The Zen of Craft- Mayura Balasubramanian, Founder & CEO, Craftizen


Ramdas from stirfrymba speaks to Mayura, the Social Entrepreneur whose mission is to promote and preserve everything that’s handmade in India.

How and what made you craft your initiative –Craftizen? How did you build this up from scratch?

I have always been passionate about India’s rich craft heritage. I was fortunate to start my development career back in 2007 with the United Nations Development programme where I worked on a national rural tourism project focussed on developing craft and culture-based livelihoods for village communities in 20 states. The hands-on exposure to artisans and traditional craft skills made me realise there was a growing gap in consumer preferences and the artisan’s ability to evolve their designs and products to cater to this. 

Cut to 2013, I participated and won a business plan competition by NABARD as part of their Rural Innovations Fund and thus began my entrepreneurial journey. 

What are the challenges for artisans in India? 

Markets are flooded with machine-made, inferior goods. Many of them even copy unique weave and folk motifs that are actually supposed to be protected from mass-scale production. 

Supply chain and logistics are still a challenge with the cost of raw materials across most crafts having increased significantly over the years and on-demand side, huge margins to marketplaces and buyers. This means artisans and craft-based organisations are being squeezed from both ends!  

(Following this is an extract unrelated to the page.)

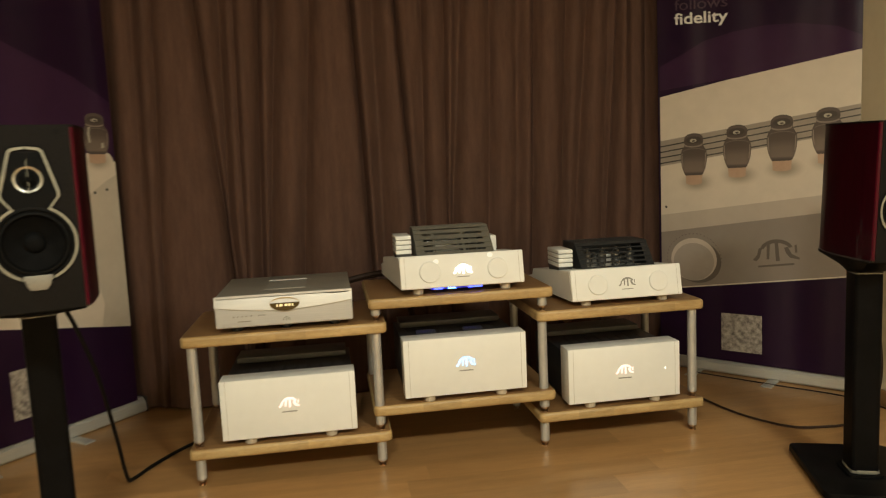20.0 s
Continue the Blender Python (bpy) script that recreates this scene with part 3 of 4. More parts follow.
# left banner
LA, LB = Vector((-1.583, 0.147, 0)), Vector((-1.062, 0.819, 0))
ry = math.degrees(math.atan2(LB.y - LA.y, LB.x - LA.x))
BL, BLS = (LB - LA).length + 0.03, 0.850
ban = banner("roll_up_banner", "purple and white roll-up banner partly hidden behind the loudspeaker", pose(*LA, 0, 0, ry), BL)
part("sheet", sheet(0, BLS, 0.064, 2.045), M_PURPLE, ban, "dark purple printed sheet")
part("printed_swoosh", art([(0, 1.16), (0, 1.60), (0.18, 1.585), (0.38, 1.525), (0.55, 1.455), (0.7, 1.40), (BLS, 1.31), (BLS, 1.08)], 0.0008), M_SWOOSH, ban)
part("printed_cream_field", art([(0, 0.545), (BLS, 0.385), (BLS, 1.072), (0, 1.148)], 0.0013), M_CREAM, ban)
part("printed_curve", art([(BLS, 0.385), (BLS, 1.02), (0.80, 0.995), (0.73, 0.95), (0.67, 0.88), (0.64, 0.80), (0.66, 0.7), (0.72, 0.6), (0.74, 0.5), (0.72, 0.41)], 0.0018), M_CURVEP, ban)
part("printed_dot", art(arc(0.745, 0.95, 0.006, 0, 360, 10)[:-1], 0.0024), M_DARKP, ban)
part("printed_dot", art(arc(0.80, 0.96, 0.006, 0, 360, 10)[:-1], 0.0024), M_DARKP, ban)
for u, zb in ((0.222, 1.085), (0.772, 1.065)):
    w, h = 0.115, 0.2
    tube_picture(ban, u, zb, h, w, True)
part("printed_emblem", emblem(0.34, 0.0018, 0.0023, m=pose(0.213, 0, 0.835, 0, 6, 0) @ UPRIGHT), M_SOFTTAUPE, ban, "taupe arched mark")
for dz in (0, 0.022):
    part("printed_line", art([(0.05, 0.705 + dz), (0.33, 0.662 + dz), (0.33, 0.667 + dz), (0.05, 0.71 + dz)], 0.0018), M_SOFTTAUPE, ban)
part("printed_patch", sheet(0.336, 0.523, 0.142, 0.326, 0.0008), M_PATCH, ban, "plain pale square patch")


for word, z, mt, bold, goal in (("form", 1.808, M_FAINTP, 0.0, 0.165), ("follows", 1.746, M_FAINTP, 0.0, 0.25), ("fidelity", 1.684, M_WHITEP, 0.0011, 0.255)):
    bm = lettering(word, 0.072, bold)
    xs = [v.co.x for v in bm.verts]
    bm.transform(Matrix.Diagonal((goal / (max(xs) - min(xs)), 1, 1, 1)))
    bm.transform(pose(0.088, -0.0013, z) @ UPRIGHT)
    part("printed_word", bm, mt, ban, "white bold word" if bold else "faint plum word")


# ---- rack ----
def board(x0, x1, y0, y1, z0, z1):
    bm = box(x0, x1, y0, y1, z0, z1)
    upright = [e for e in bm.edges if abs(e.verts[0].co.z - e.verts[1].co.z) > 0.01]
    bmesh.ops.bevel(bm, geom=upright, offset=0.018, segments=4, affect="EDGES", profile=0.5)
    flat = [e for e in bm.edges if len(e.link_faces) == 2 and e.calc_face_angle() > 1.2]
    bmesh.ops.bevel(bm, geom=flat, offset=0.0105, segments=4, affect="EDGES", profile=0.5)
    for f in bm.faces:
        f.material_index = 0 if abs(f.normal.z) > 0.9 else 1
    return bm


def post(z0, z1, r=0.0158):
    return lathe([(0, z0), (r - 0.002, z0), (r, z0 + 0.002), (r, z1 - 0.002), (r - 0.002, z1), (0, z1)], 24)


DEPTH = 0.45


def rack(label, x0, x1, y0, levels, legs):
    """levels: boards as bottom, top; legs: x, bottom, top of the posts, with a spike where it stands on a board or the floor."""
    t = thing("hifi_rack", label, "rack", pose(0, 0, 0), "modular rack")
    for z0, z1 in levels:
        part("shelf_board", board(x0, x1, y0, y0 + DEPTH, z0, z1), [M_BOARD, M_EDGE], t, "thick oiled wooden shelf with rounded pale edges")
    for x, z0, z1 in legs:
        for y in (y0 + 0.032, y0 + DEPTH - 0.035):
            p = part("post", post(z0 + 0.018, z1), M_POST, t, m=pose(x, y, 0))
            part("spike", lathe([(0.0, z0), (0.012, z0), (0.012, z0 + 0.003), (0.004, z0 + 0.0045), (0.0125, z0 + 0.0135), (0.0125, z0 + 0.0178), (0, z0 + 0.0178)], 16), M_BRASS, p, "small metal spike foot")
    return t


rack("low wooden rack module with two shelves on silver posts", -0.697, -0.046, -0.016, ((0.089, 0.125), (0.456, 0.493)), ((-0.667, 0.0, 0.089), (-0.081, 0.0, 0.089), (-0.667, 0.125, 0.456), (-0.081, 0.125, 0.456)))
rack("raised wooden rack module standing on its two neighbours", -0.102, 0.527, -0.006, ((0.172, 0.208), (0.533, 0.569)), ((-0.079, 0.125, 0.172), (0.493, 0.125, 0.172), (-0.078, 0.493, 0.533), (0.493, 0.484, 0.533)))
rack("low wooden rack module with two shelves beside the banner", 0.467, 1.082, 0.002, ((0.089, 0.125), (0.447, 0.484)), ((0.493, 0.0, 0.089), (1.048, 0.0, 0.089), (0.493, 0.125, 0.447), (1.048, 0.125, 0.447)))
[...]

Inadequate support from Government – too many fragmented schemes & policies with many not being implemented. No respite from high tax rates especially for GST, it’s unfair to charge the same rates for handcrafted as for machine manufactured & exploitative luxury goods. 

How did you overcome the challenges for artisans?

The challenges of the artisans was overcome by:

  • Absorbing risk of production, inventory and working capital by providing guaranteed to buy back to all our artisan groups. 
  • Understanding the evolving consumer preferences particularly for corporates who are supportive of crafts but need them to be tailor-made to suit their requirements and also require a professional approach to manage and deliver large orders on time. 
  • Building capacity through skill up-gradation, design development and soft skills. As well as training in handling orders end to end including production processes, packaging and branding.
  • Focusing on design development which enhances the functional nature of crafts and therefore increases their repeat purchase value.
  • Taking on the complex task of customization and thematic development and curation of crafts 

How has the art and craft market matured over the years?

On the supply side, there have definitely been a lot of improvements brought about by several organisations such as ours working for the upliftment and betterment of Indian arts and crafts for the past several decades. 

There is increased access to a larger consumer base thanks to e-commerce and social media. Technology is a leveller also in providing access to those, particularly in rural and remote locations. 

However I feel that on the demand side, we need to do a lot more story-telling and build more awareness for what makes handmade and handcrafted products unique and worthy of patronage. 

What is Mayura’s typical day?

All work and no play with back to back meetings and calls! Lots of travel (at least 10 days a month). Some sort of crisis management on a weekly basis (sometimes daily). But always something innovative and creative in the works 🙂 

What is your vision for Craftizen?

To be India’s largest creator, producer, and enabler of unique handcrafted products that are also environmentally sustainable. 

Any childhood memories where you were connected to the art world?

Lots! Many times my mom would pick me up right from school and take me to ongoing craft melas and exhibitions, that’s how I became familiar with so many unique crafts that our country can be so proud of.  I also spent every summer holiday in a workshop related to art, craft, and performing arts 🙂 

Your advice to aspirants who want to work for this domain?

Spend time to understand the ground realities of those you set out to benefit. Social change is complex, it requires time and dedication. And to truly enable large scale impact it merits a hand-on approach, which means getting into the field to understand the larger context and ecosystem, so you can build/adapt your model to really cater to unmet needs and social challenges. 

How has your ISB MBA helped you in this sector?

First up an MBA is always helpful for an entrepreneur because it gives you exposure to every aspect of management which is particularly valuable in your early days when you have to pretty much handle everything! 

More specifically the ISB community including alumni, faculty and staff have been invaluable in offering support to Craftizen, from donors to customers and mentors, I have so many key stakeholders in this group. The school has also been so very supportive and thanks to them I’ve received several press features and hard to access leads. 

Who is your support system?

My parents. They have always been my staunchest cheerleaders but I’m especially grateful for the unstinting and wholehearted support in my entrepreneurial journey. 

A group of close friends, particularly fellow entrepreneurs – they’ve kept me motivated and encouraged me but also not shied away from giving me tough feedback and critically analyzing our work and outcomes. 

Your philosophy of life?

There is no downside to taking risks in life when you truly, passionately believe in something. 

Live life to the fullest and chase every dream because life is just too short to have regrets.